As informações mais antigas relativas à união do rei com a mãe de dona Teresa não foram escritas, paradoxalmente, na Península Ibérica, mas em França, por um monge que cita na sua crónica os casamentos dos condes borguinhões com as filhas do rei. Ao referir-se a dona Teresa, sem a nomear, diz que esta, nascida não do leito conjugal, casou com Henrique, neto do duque Roberto da Borgonha. É provável que essa crónica tivesse sido escrita por volta de 1110, isto é, uns quinze anos depois do casamento de dona Teresa, ocorrido, segundo a tradição, em 1095. O referido texto pode ser considerado de confiança na medida em que o seu autor pretendia fazer referência a factos relacionados com uma estirpe aparentada directamente com a casa real do seu próprio país, tudo isso de forma fidedigna e pouco cortesã, como demonstra a menção expressa da ilegitimidade do nascimento da mulher de um príncipe pertencente a uma das mais nobres linhagens francas. Por volta de 1115, um monge anónimo de Sahagún, um dos mosteiros mais próximos da família real leonesa, mencionaria o mesmo assunto estritamente.

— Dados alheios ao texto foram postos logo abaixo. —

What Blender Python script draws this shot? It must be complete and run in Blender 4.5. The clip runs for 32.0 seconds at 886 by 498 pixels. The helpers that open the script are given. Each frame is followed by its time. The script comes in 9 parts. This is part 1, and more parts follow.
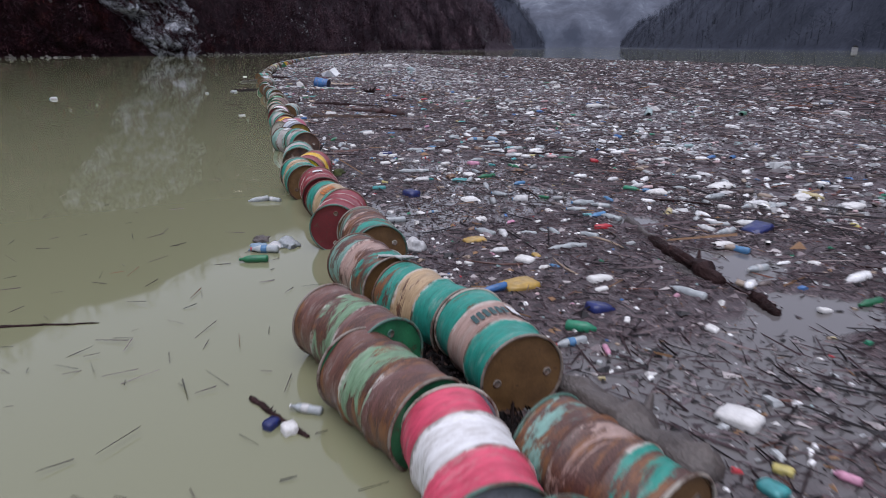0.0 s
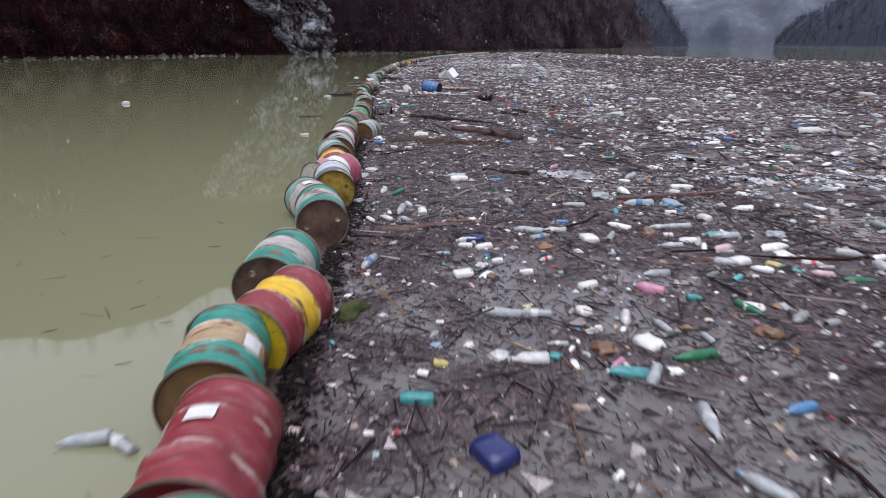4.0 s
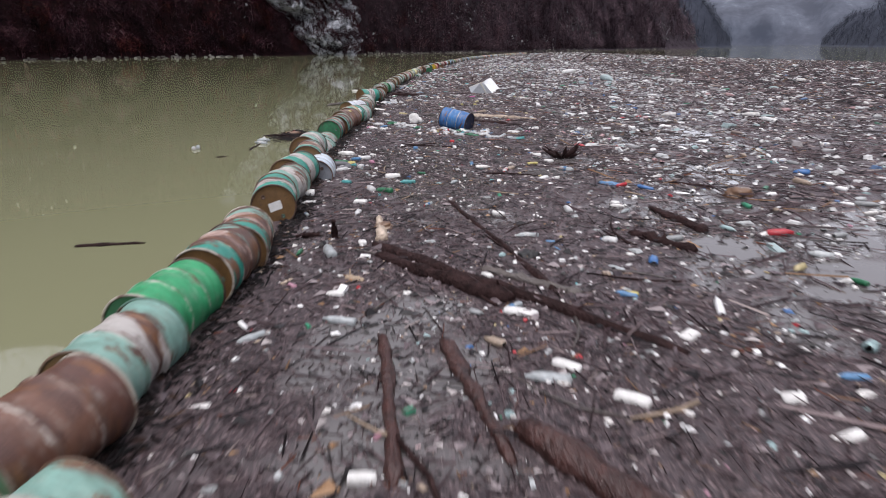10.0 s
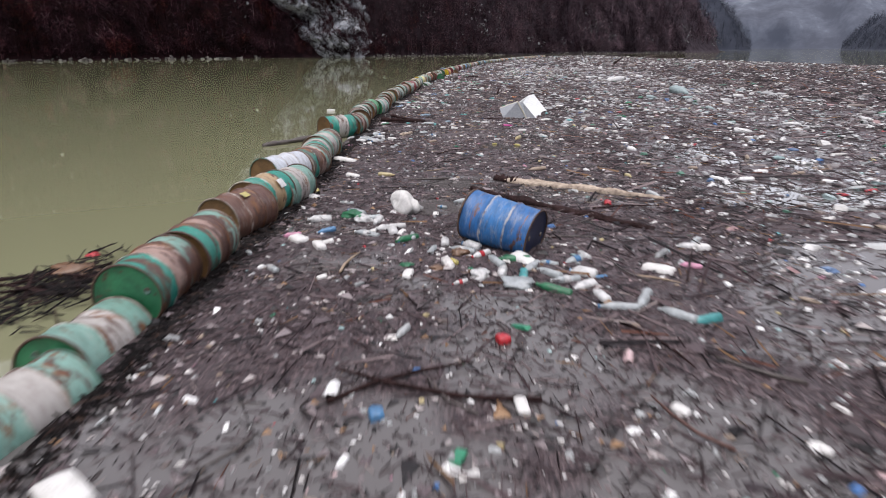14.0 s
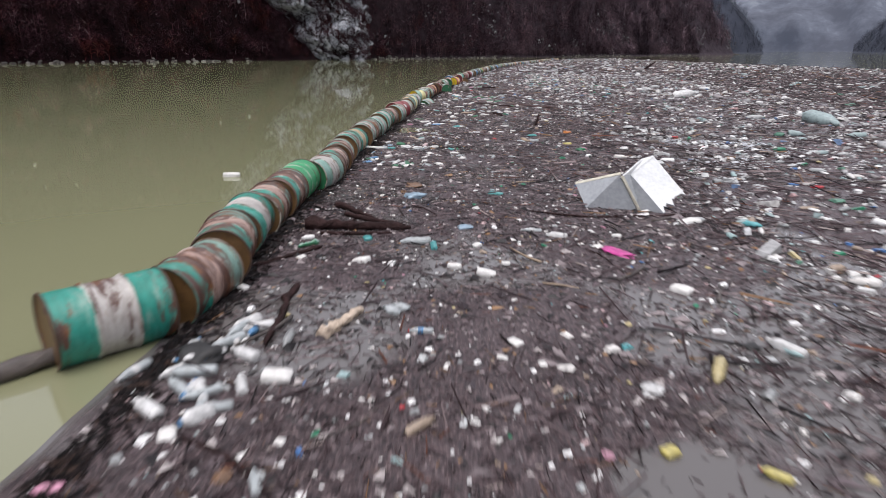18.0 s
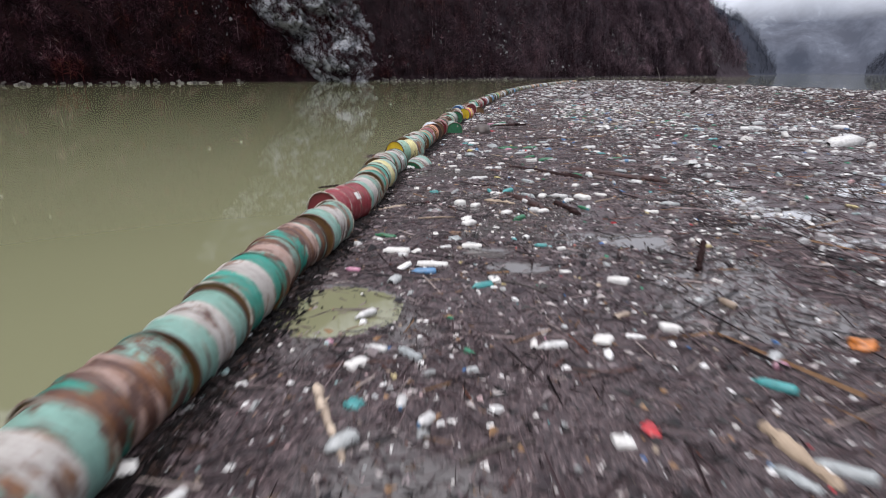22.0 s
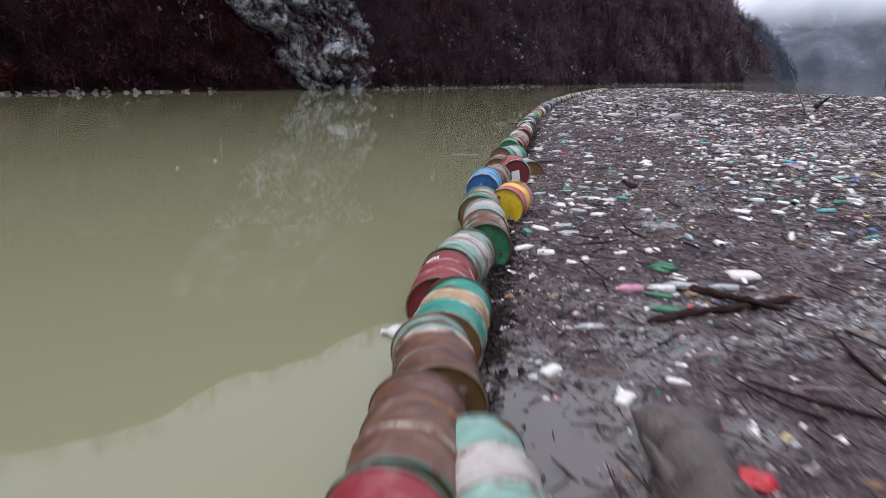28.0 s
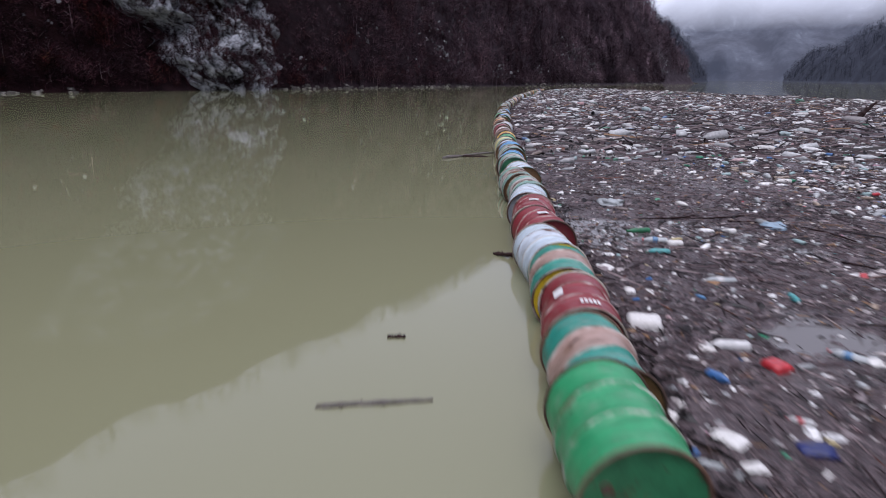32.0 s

Acima de tudo é de saber que o rei dom Afonso, de nobre memória, enquanto ele viveu, de uma rapariga, mas bem nobre, tinha gerado uma filha chamada Theresa...
A historiografia espanhola costuma considerar como fonte principal para esta questão uma breve passagem da crónica do bispo Pelayo de Oviedo, escrita por volta de 1130, talvez porque este prelado foi contemporâneo dos factos e porque se trata da primeira que estabelece a filiação materna de dona Teresa. Diz assim: ... teve o rei também duas concubinas, mas mui nobres: a primeira chamou-se Jimena Muñiz, e foi mãe de Elvira [...]; e de Teresa, esposa do conde Henrique (e depois rainha de Portugal). O referido texto gozou de alta credibilidade relativamente ao assunto em questão, apesar de ter sido escrito numa época em que o rei Afonso VII de Leão e Castela, sobrinho de dona Teresa, sofria com a situação irreversível da separação dos territórios portugueses do seu império. Relativamente às origens da primeira rainha de Portugal, também costuma ser citada uma fonte mais longínqua dos acontecimentos, mas de comprovada credibilidade, a crónica oficial do reinado de Afonso VII, que narra factos ocorridos até ao ano de 1147. Nela se conta que dona Teresa era filha do rei Afonso VI, tida não com uma mulher legítima, mas antes com uma concubina mui amada pelo rei, chamada Jimena Muñiz. Posteriormente, as raízes desta infanta seriam compiladas de forma semelhante em todas as crónicas medievais espanholas, para explicar os direitos de dona Teresa às terras portuguesas. Em qualquer dos casos, estas fontes assinalarão de forma unânime as duas características principais do seu nascimento, fora do casamento e proveniente de uma mãe de linhagem nobre muito prestigiada, dona de alta guisa.
As primeiras crónicas portuguesas, começando pela III e IV Crónicas Breves de Coimbra, limitar-se-ão a fixar a sua filiação paterna, sem entrar na questão das características do seu nascimento. Contudo, a filiação materna não será ignorada pelos seus descendentes portugueses próximos. É o caso de um documento datado em 1142, no qual a infanta Sancha Henriques faz uma doação assinalando que possuía a herdade em questão da sua avó, Jimena Muñiz, através da sua mãe, a rainha donaTeresa. Sintomaticamente, a questão das origens da primeira rainha de Portugal, ou melhor, do tipo de união que lhe tinha dado origem, começará a interessar no seu país quando os Áustrias espanhóis se sentaram no trono daquele reino. Até o fino diplomata e escritor André Resende, que serviu lealmente essa dinastia, na sua conhecida De Antiquietatis Lusitaniae (1593), se manifestou ofendido pelo facto de a mãe do primeiro rei de Portugal ser considerada ilegítima. Voltará a aflorar-se o delicado assunto, com maior intensidade, nos finais do século XVII e princípios do século XVIII, quase sempre motivado por causas políticas alheias». In Marsilio Cassotti, D. Teresa, A Primeira Rainha de Portugal, Prefácio de G. Oliveira Martins, Attilio Locatelli, A Esfera dos Livros, 2008, ISBN 978-989-626-119-1.